## begin

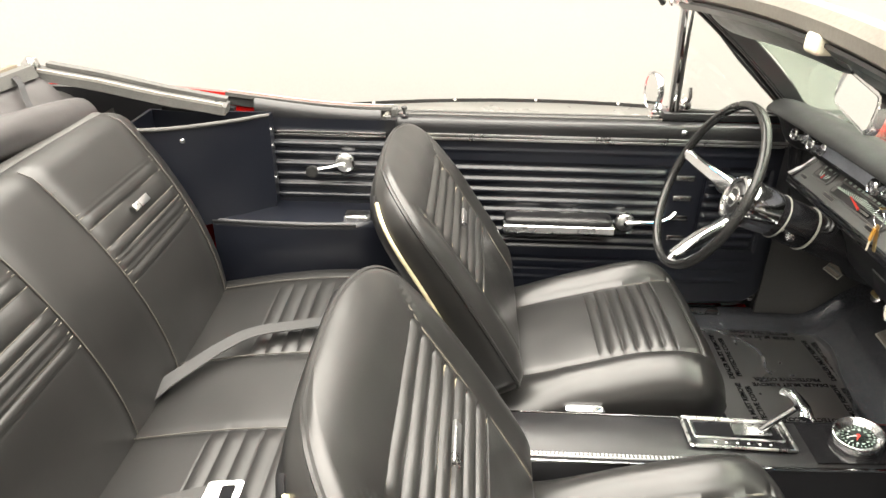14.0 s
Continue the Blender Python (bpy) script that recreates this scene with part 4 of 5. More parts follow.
column = thing("steering_column", "glossy black steering column with a bright stalk under the dash", "steering column", (-0.368, 0.1, 0.7))
part("column_tube", lathe([(0.046, 0.0), (0.05, 0.01), (0.05, 0.10), (0.046, 0.105), (0.046, 0.24), (0.06, 0.26), (0.06, 0.52), (0, 0.52)], HUB - WN * 0.075, -WN, 32), GLOSS, column)
for h in (0.03, 0.105):
    part("column_band", lathe([(0.0485, 0), (0.0515, 0.001), (0.0515, 0.004), (0.0485, 0.005)], HUB - WN * (0.075 + h), -WN, 32), SEALGREY, column, "thin worn band")
stalk = part("signal_stalk", tube([HUB - WN * 0.1 + Vector((-0.045, 0, 0)), HUB - WN * 0.1 + Vector((-0.10, 0, 0.01))], 0.004, 8), CHROME, column)
knob = part("hazard_knob", tube([HUB - WN * 0.11 + Vector((0.04, 0, -0.01)), HUB - WN * 0.11 + Vector((0.075, 0, -0.012))], 0.0055, 10), CHROME, column, "small bright column knob")
part("knob_tip", lathe([(0.005, 0), (0.009, 0.003), (0.009, 0.012), (0.005, 0.014), (0, 0.014)], HUB - WN * 0.11 + Vector((0.073, 0, -0.012)), (1, 0, 0), 16), CHROME, knob)

wheel = thing("steering_wheel", "black steering wheel with three polished spokes and a round badge", "steering wheel", HUB)
n = 72
rings = []
for k in range(n):
    a = 360 * k / n
    ring = []
    for q in range(14):
        t = 2 * math.pi * q / 14
        grip = 0.0022 * (0.5 + 0.5 * math.cos(radians(a) * 72)) * max(0, math.sin(t)) * (1 if (60 < a < 160 or 190 < a < 260 or 300 < a < 380 or a < 20) else 0)
        r = 0.0094
        dr = r * math.cos(t)
        dd = r * math.sin(t)
        ring.append(on_wheel(0.1875 + dr - (grip if math.cos(t) < 0 else 0), a, 0.073 + dd * 1.12 - (grip if math.sin(t) < 0 else 0)))
    rings.append(ring)
rings.append(rings[0])
bm = loft(rings, True, False)
bmesh.ops.remove_doubles(bm, verts=bm.verts, dist=1e-6)
part("rim", bm, RIMBLACK, wheel, "black moulded rim with finger grips")
for a in (176, 13, 285):
    prof = lambda w, h: [(-w, 0), (-w * 0.8, h * 0.7), (-w * 0.6, h), (w * 0.6, h), (w * 0.85, h * 0.7), (w, 0), (w * 0.85, -h * 1.3), (-w * 0.85, -h * 1.3)]
    side = Vector((1, 0, 0)) * -math.sin(radians(a)) + WU * math.cos(radians(a))
    rings = []
    for r, d, w, h in ((0.045, -0.012, 0.0185, 0.012), (0.06, -0.003, 0.018, 0.013), (0.09, 0.02, 0.0165, 0.012), (0.13, 0.048, 0.0155, 0.011), (0.165, 0.069, 0.0145, 0.009)):
        c = on_wheel(r, a, d)
        rings.append([c + side * x + WN * y for x, y in prof(w * (1.25 if a == 285 else 1.0), h)])
    spoke = part("spoke", loft(rings), CHROME, wheel, "polished metal spoke")
    rings = []
    for r, d, w, h in ((0.163, 0.068, 0.0085, 0.006), (0.176, 0.072, 0.0085, 0.006), (0.187, 0.073, 0.011, 0.007)):
        c = on_wheel(r, a, d)
        rings.append([c + side * x + WN * y for x, y in prof(w, h)])
    part("spoke_end", loft(rings), WORNCHROME, spoke)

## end

What you should do: Exclude the pictures. Write out the remaining data exactly.

Finished task:
14.0 s
Continue the Blender Python (bpy) script that recreates this scene with part 4 of 5. More parts follow.
column = thing("steering_column", "glossy black steering column with a bright stalk under the dash", "steering column", (-0.368, 0.1, 0.7))
part("column_tube", lathe([(0.046, 0.0), (0.05, 0.01), (0.05, 0.10), (0.046, 0.105), (0.046, 0.24), (0.06, 0.26), (0.06, 0.52), (0, 0.52)], HUB - WN * 0.075, -WN, 32), GLOSS, column)
for h in (0.03, 0.105):
    part("column_band", lathe([(0.0485, 0), (0.0515, 0.001), (0.0515, 0.004), (0.0485, 0.005)], HUB - WN * (0.075 + h), -WN, 32), SEALGREY, column, "thin worn band")
stalk = part("signal_stalk", tube([HUB - WN * 0.1 + Vector((-0.045, 0, 0)), HUB - WN * 0.1 + Vector((-0.10, 0, 0.01))], 0.004, 8), CHROME, column)
knob = part("hazard_knob", tube([HUB - WN * 0.11 + Vector((0.04, 0, -0.01)), HUB - WN * 0.11 + Vector((0.075, 0, -0.012))], 0.0055, 10), CHROME, column, "small bright column knob")
part("knob_tip", lathe([(0.005, 0), (0.009, 0.003), (0.009, 0.012), (0.005, 0.014), (0, 0.014)], HUB - WN * 0.11 + Vector((0.073, 0, -0.012)), (1, 0, 0), 16), CHROME, knob)

wheel = thing("steering_wheel", "black steering wheel with three polished spokes and a round badge", "steering wheel", HUB)
n = 72
rings = []
for k in range(n):
    a = 360 * k / n
    ring = []
    for q in range(14):
        t = 2 * math.pi * q / 14
        grip = 0.0022 * (0.5 + 0.5 * math.cos(radians(a) * 72)) * max(0, math.sin(t)) * (1 if (60 < a < 160 or 190 < a < 260 or 300 < a < 380 or a < 20) else 0)
        r = 0.0094
        dr = r * math.cos(t)
        dd = r * math.sin(t)
        ring.append(on_wheel(0.1875 + dr - (grip if math.cos(t) < 0 else 0), a, 0.073 + dd * 1.12 - (grip if math.sin(t) < 0 else 0)))
    rings.append(ring)
rings.append(rings[0])
bm = loft(rings, True, False)
bmesh.ops.remove_doubles(bm, verts=bm.verts, dist=1e-6)
part("rim", bm, RIMBLACK, wheel, "black moulded rim with finger grips")
for a in (176, 13, 285):
    prof = lambda w, h: [(-w, 0), (-w * 0.8, h * 0.7), (-w * 0.6, h), (w * 0.6, h), (w * 0.85, h * 0.7), (w, 0), (w * 0.85, -h * 1.3), (-w * 0.85, -h * 1.3)]
    side = Vector((1, 0, 0)) * -math.sin(radians(a)) + WU * math.cos(radians(a))
    rings = []
    for r, d, w, h in ((0.045, -0.012, 0.0185, 0.012), (0.06, -0.003, 0.018, 0.013), (0.09, 0.02, 0.0165, 0.012), (0.13, 0.048, 0.0155, 0.011), (0.165, 0.069, 0.0145, 0.009)):
        c = on_wheel(r, a, d)
        rings.append([c + side * x + WN * y for x, y in prof(w * (1.25 if a == 285 else 1.0), h)])
    spoke = part("spoke", loft(rings), CHROME, wheel, "polished metal spoke")
    rings = []
    for r, d, w, h in ((0.163, 0.068, 0.0085, 0.006), (0.176, 0.072, 0.0085, 0.006), (0.187, 0.073, 0.011, 0.007)):
        c = on_wheel(r, a, d)
        rings.append([c + side * x + WN * y for x, y in prof(w, h)])
    part("spoke_end", loft(rings), WORNCHROME, spoke)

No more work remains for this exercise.